### SET TASK
Write out only the span of lines that begins at the line with "for t, m in" and ends at the line with "scene.view_settings.keyframe_insert(path, frame=frame(t))". Keep both end lines, word for word.

>> BEGIN AVAILABLE DATA

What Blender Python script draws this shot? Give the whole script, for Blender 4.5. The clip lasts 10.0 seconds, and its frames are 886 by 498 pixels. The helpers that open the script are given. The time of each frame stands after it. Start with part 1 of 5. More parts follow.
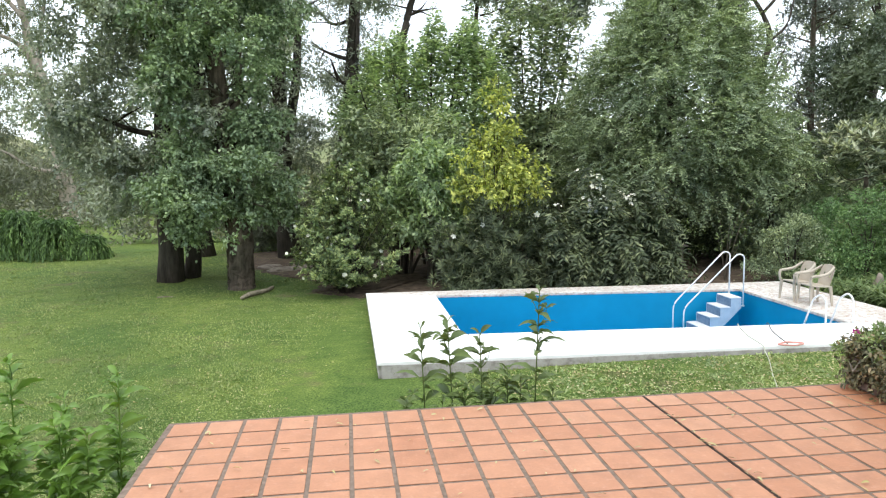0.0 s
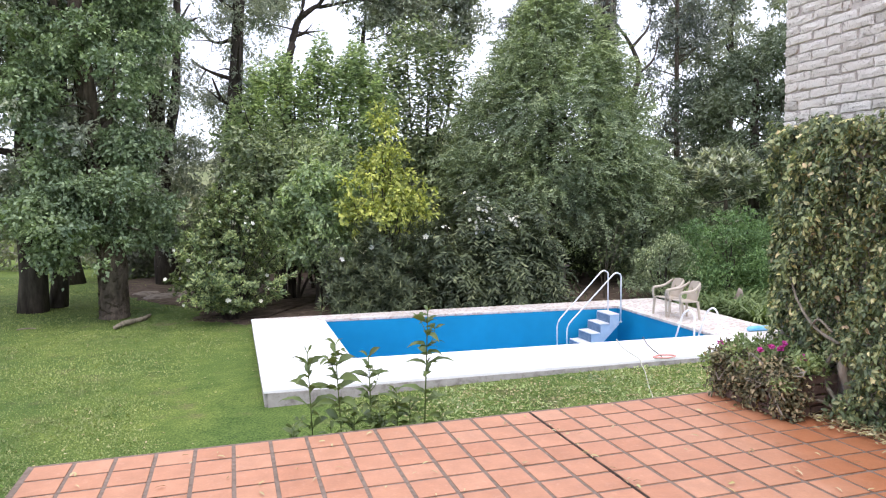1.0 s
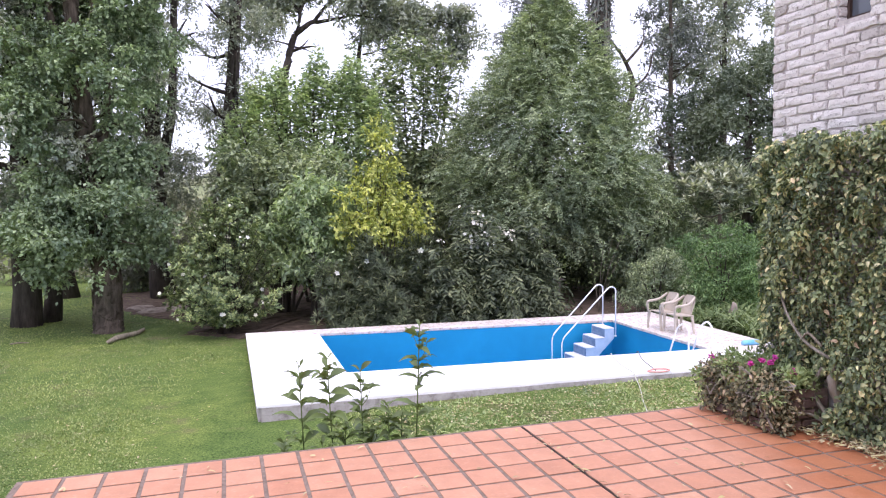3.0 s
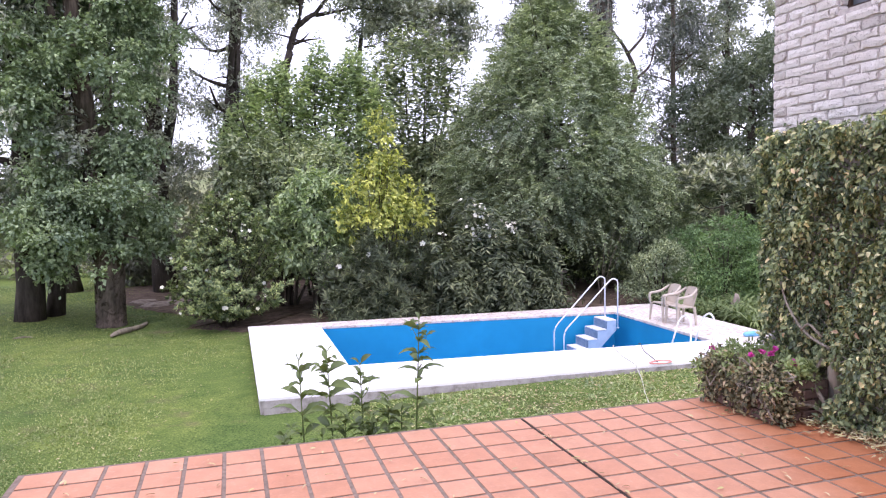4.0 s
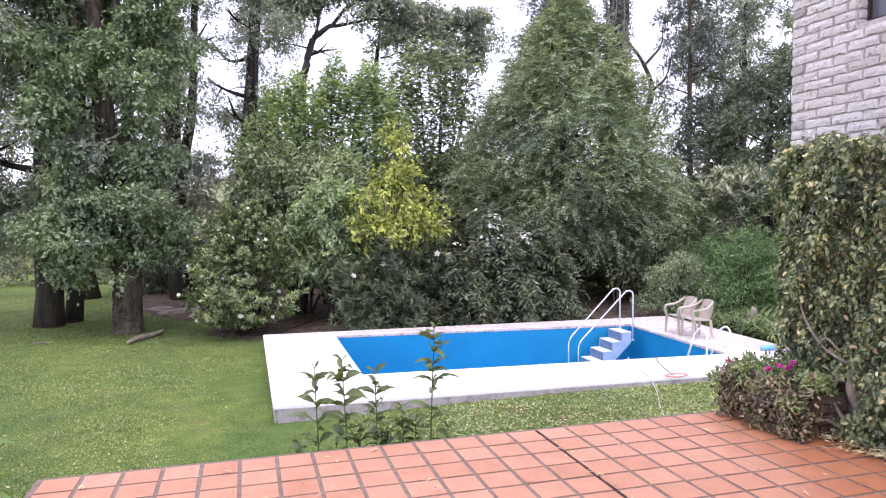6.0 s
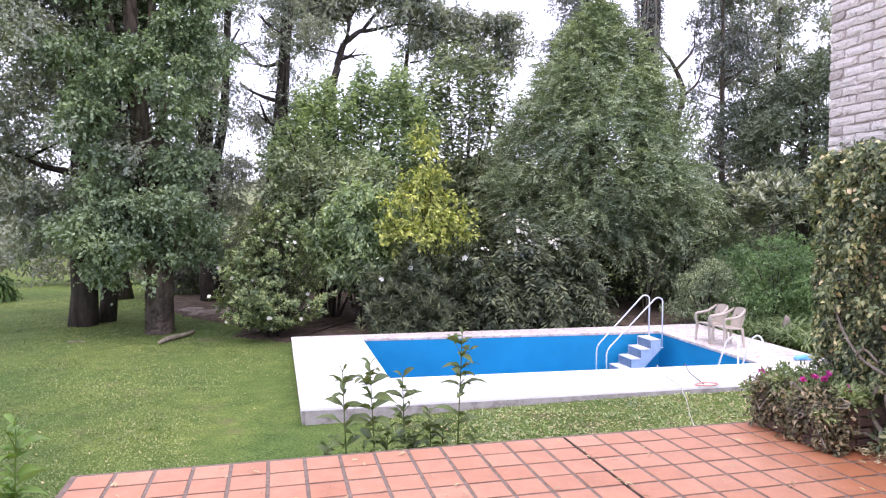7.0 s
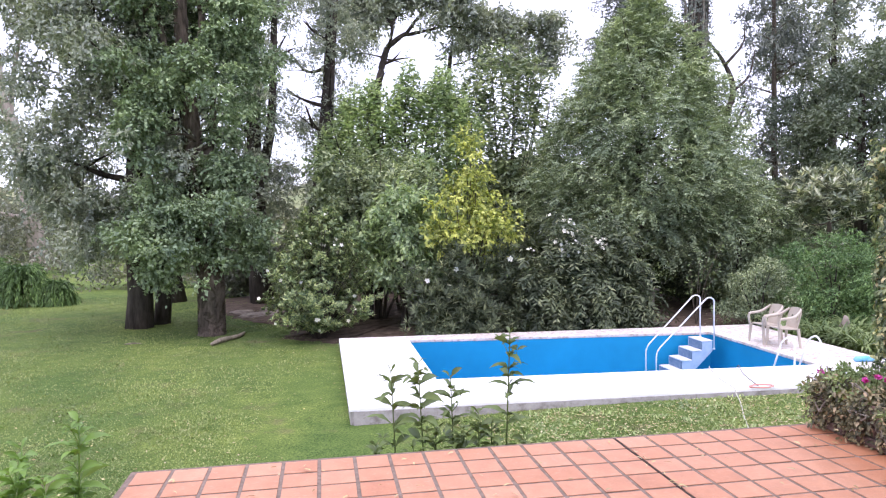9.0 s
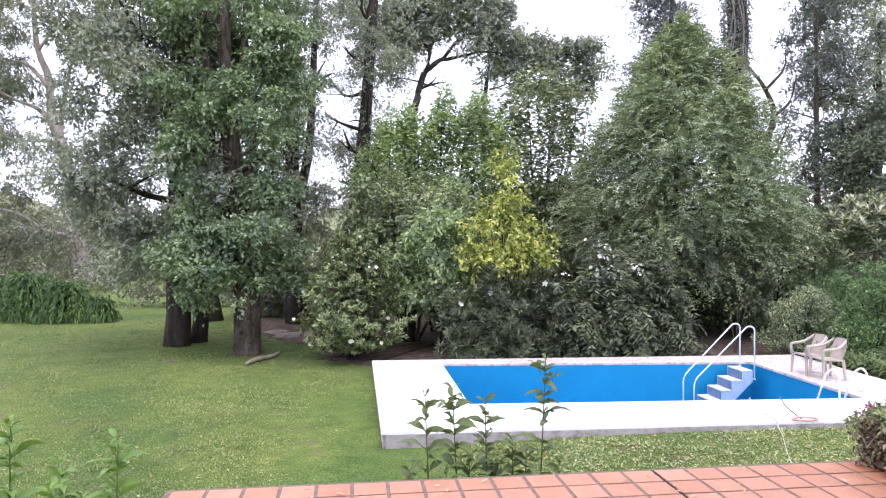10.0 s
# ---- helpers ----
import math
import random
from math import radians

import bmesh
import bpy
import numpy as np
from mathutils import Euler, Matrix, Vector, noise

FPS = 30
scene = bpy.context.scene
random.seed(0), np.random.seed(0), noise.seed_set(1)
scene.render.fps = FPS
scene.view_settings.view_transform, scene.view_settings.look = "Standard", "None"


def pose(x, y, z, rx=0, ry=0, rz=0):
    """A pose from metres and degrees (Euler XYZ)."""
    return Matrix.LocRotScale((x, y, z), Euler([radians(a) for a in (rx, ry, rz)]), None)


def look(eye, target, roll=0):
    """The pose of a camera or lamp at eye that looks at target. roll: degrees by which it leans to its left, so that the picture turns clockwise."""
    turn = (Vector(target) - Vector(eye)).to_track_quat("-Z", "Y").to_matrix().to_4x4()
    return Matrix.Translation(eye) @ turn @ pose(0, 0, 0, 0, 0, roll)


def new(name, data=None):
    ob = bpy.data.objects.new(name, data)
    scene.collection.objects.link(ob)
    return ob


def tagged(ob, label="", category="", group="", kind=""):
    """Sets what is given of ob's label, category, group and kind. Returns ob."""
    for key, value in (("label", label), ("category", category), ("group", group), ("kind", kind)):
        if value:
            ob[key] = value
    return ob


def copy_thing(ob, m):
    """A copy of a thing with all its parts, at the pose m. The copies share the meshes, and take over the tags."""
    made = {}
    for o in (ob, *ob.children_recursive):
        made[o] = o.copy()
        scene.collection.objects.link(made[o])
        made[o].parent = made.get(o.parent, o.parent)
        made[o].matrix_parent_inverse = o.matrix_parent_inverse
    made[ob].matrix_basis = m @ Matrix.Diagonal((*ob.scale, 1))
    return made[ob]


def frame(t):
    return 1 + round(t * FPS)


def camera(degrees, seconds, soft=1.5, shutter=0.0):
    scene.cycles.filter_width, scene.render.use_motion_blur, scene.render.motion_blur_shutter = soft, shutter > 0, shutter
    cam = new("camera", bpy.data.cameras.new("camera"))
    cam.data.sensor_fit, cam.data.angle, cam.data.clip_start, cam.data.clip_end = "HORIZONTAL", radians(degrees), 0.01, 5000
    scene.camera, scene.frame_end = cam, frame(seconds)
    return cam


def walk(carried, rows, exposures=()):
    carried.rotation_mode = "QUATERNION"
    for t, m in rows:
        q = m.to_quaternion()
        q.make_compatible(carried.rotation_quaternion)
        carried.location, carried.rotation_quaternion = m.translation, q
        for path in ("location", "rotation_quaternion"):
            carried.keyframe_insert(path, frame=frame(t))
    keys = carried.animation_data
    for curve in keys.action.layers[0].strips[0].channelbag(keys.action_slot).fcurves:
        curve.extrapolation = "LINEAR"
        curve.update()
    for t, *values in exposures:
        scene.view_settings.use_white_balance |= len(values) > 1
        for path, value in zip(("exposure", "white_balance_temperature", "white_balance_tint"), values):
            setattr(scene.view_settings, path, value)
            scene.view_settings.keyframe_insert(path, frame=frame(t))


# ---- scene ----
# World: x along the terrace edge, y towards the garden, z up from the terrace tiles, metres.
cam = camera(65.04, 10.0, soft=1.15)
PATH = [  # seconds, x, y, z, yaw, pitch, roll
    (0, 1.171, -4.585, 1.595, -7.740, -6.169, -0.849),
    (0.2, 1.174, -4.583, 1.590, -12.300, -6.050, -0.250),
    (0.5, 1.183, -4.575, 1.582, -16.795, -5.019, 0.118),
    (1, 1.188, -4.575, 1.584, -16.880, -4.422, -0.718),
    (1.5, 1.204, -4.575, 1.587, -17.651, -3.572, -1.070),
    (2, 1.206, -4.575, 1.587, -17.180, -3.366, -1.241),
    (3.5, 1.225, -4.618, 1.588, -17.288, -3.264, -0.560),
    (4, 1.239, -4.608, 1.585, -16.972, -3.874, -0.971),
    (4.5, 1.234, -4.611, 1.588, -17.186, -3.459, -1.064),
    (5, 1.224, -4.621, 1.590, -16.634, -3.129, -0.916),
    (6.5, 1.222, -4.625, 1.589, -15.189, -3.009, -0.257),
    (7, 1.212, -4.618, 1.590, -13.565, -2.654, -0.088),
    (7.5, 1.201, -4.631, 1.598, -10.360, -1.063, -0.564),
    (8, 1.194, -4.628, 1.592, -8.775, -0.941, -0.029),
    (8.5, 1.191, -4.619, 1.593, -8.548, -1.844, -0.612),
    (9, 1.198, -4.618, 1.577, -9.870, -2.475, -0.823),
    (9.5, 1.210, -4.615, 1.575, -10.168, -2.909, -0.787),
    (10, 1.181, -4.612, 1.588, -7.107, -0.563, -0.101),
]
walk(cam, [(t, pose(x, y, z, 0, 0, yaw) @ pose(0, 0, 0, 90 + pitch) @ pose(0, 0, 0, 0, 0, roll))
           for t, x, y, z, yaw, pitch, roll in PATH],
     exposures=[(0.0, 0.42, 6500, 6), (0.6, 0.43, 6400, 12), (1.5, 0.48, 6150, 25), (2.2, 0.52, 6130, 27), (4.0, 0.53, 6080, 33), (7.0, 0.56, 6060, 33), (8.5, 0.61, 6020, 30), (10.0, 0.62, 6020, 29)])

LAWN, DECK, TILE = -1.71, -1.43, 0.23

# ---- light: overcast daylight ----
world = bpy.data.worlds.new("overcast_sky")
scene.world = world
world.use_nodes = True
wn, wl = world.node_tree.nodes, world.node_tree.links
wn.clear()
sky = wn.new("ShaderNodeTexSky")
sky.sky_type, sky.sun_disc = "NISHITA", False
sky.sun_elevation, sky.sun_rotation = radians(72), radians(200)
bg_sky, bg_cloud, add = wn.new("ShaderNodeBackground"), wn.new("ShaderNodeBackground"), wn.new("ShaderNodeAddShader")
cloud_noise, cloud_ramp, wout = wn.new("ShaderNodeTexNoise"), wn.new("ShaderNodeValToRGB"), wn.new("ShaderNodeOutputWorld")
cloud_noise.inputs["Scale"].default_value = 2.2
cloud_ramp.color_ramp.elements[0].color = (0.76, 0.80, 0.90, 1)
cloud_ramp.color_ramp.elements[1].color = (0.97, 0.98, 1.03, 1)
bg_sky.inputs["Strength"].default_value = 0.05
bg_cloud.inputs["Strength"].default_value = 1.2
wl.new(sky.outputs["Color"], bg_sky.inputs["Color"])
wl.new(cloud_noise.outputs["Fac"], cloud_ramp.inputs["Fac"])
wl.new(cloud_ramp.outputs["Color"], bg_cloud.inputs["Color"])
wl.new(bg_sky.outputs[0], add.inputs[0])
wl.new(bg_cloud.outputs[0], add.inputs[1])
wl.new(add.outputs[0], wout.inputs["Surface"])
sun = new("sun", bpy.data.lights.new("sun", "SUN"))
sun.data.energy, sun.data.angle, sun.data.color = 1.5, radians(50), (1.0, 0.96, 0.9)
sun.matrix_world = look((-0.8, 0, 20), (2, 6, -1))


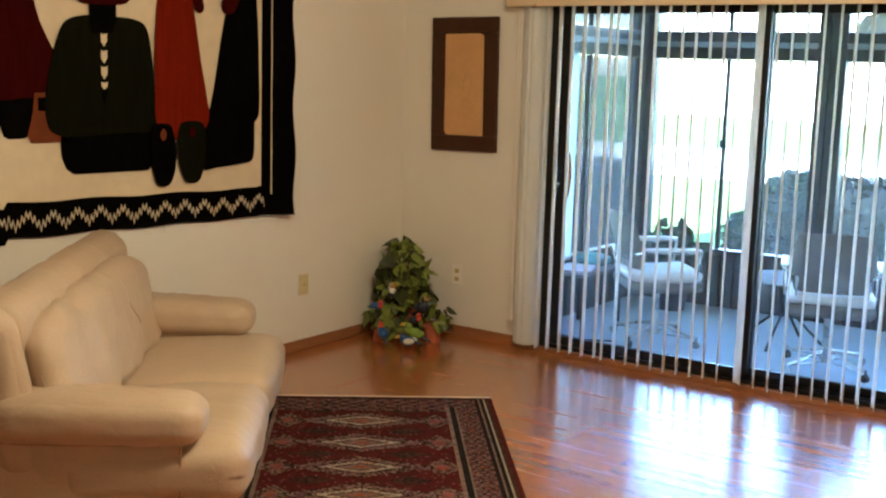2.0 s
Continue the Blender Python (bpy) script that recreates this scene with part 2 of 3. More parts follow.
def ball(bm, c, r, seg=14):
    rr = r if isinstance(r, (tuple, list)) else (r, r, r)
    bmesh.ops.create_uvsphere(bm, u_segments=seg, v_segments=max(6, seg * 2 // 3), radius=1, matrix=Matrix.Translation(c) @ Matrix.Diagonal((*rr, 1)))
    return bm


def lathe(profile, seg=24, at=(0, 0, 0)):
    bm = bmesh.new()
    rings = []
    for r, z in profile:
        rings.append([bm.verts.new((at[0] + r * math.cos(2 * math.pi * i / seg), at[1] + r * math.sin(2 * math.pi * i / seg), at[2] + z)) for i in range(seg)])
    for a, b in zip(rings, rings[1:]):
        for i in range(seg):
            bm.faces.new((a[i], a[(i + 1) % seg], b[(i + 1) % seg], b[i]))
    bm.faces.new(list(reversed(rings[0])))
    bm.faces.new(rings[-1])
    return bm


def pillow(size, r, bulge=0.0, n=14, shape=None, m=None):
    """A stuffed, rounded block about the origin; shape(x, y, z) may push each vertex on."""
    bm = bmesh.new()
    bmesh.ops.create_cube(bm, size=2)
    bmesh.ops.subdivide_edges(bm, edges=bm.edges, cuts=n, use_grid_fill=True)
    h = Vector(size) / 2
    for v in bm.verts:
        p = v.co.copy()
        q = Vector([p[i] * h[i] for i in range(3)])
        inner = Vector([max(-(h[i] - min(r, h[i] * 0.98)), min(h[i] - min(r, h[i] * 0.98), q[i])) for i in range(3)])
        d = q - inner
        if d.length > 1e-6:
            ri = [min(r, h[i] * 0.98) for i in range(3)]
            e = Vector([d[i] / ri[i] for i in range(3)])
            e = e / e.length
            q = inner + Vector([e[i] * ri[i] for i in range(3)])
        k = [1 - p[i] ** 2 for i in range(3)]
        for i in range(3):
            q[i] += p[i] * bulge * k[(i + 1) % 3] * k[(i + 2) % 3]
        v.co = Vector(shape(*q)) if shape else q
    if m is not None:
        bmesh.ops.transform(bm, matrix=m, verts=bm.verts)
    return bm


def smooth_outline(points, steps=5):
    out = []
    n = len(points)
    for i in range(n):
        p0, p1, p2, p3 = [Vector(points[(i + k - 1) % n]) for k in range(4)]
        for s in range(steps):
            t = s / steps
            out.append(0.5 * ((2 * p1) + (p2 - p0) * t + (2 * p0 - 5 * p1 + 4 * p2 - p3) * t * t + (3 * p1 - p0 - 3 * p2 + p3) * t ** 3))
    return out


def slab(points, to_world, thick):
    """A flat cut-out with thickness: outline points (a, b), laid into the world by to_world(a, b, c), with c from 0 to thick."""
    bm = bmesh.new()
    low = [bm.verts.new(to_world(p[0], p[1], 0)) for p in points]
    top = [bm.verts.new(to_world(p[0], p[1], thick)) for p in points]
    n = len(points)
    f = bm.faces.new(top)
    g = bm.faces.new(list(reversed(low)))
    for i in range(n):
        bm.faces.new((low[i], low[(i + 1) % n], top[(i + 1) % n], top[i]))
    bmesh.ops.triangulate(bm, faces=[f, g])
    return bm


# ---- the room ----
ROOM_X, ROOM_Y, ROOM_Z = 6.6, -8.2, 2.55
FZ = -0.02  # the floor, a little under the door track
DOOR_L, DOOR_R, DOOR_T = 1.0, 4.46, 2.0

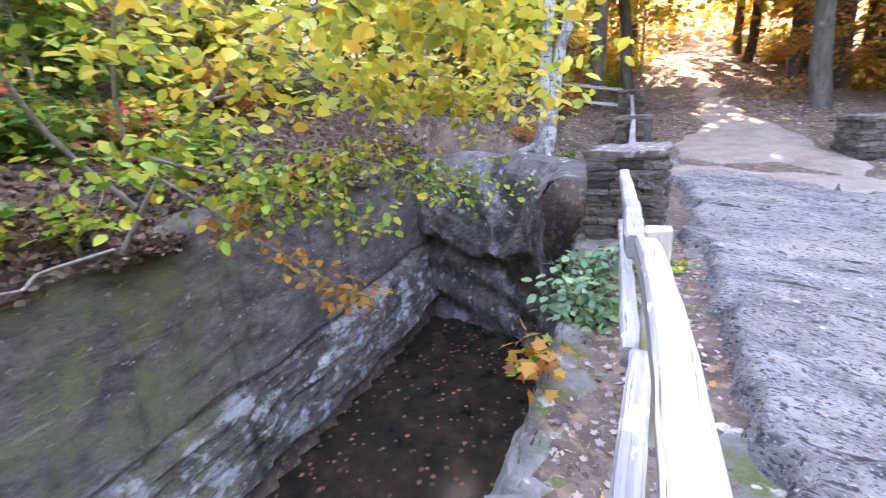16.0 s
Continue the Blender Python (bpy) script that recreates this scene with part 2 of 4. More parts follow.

>> END AVAILABLE DATA

### WORKED ANSWER
    for t, m in rows:
        q = m.to_quaternion()
        q.make_compatible(carried.rotation_quaternion)
        carried.location, carried.rotation_quaternion = m.translation, q
        for path in ("location", "rotation_quaternion"):
            carried.keyframe_insert(path, frame=frame(t))
    keys = carried.animation_data
    for curve in keys.action.layers[0].strips[0].channelbag(keys.action_slot).fcurves:
        curve.extrapolation = "LINEAR"
        curve.update()
    for t, *values in exposures:
        scene.view_settings.use_white_balance |= len(values) > 1
        for path, value in zip(("exposure", "white_balance_temperature", "white_balance_tint"), values):
            setattr(scene.view_settings, path, value)
            scene.view_settings.keyframe_insert(path, frame=frame(t))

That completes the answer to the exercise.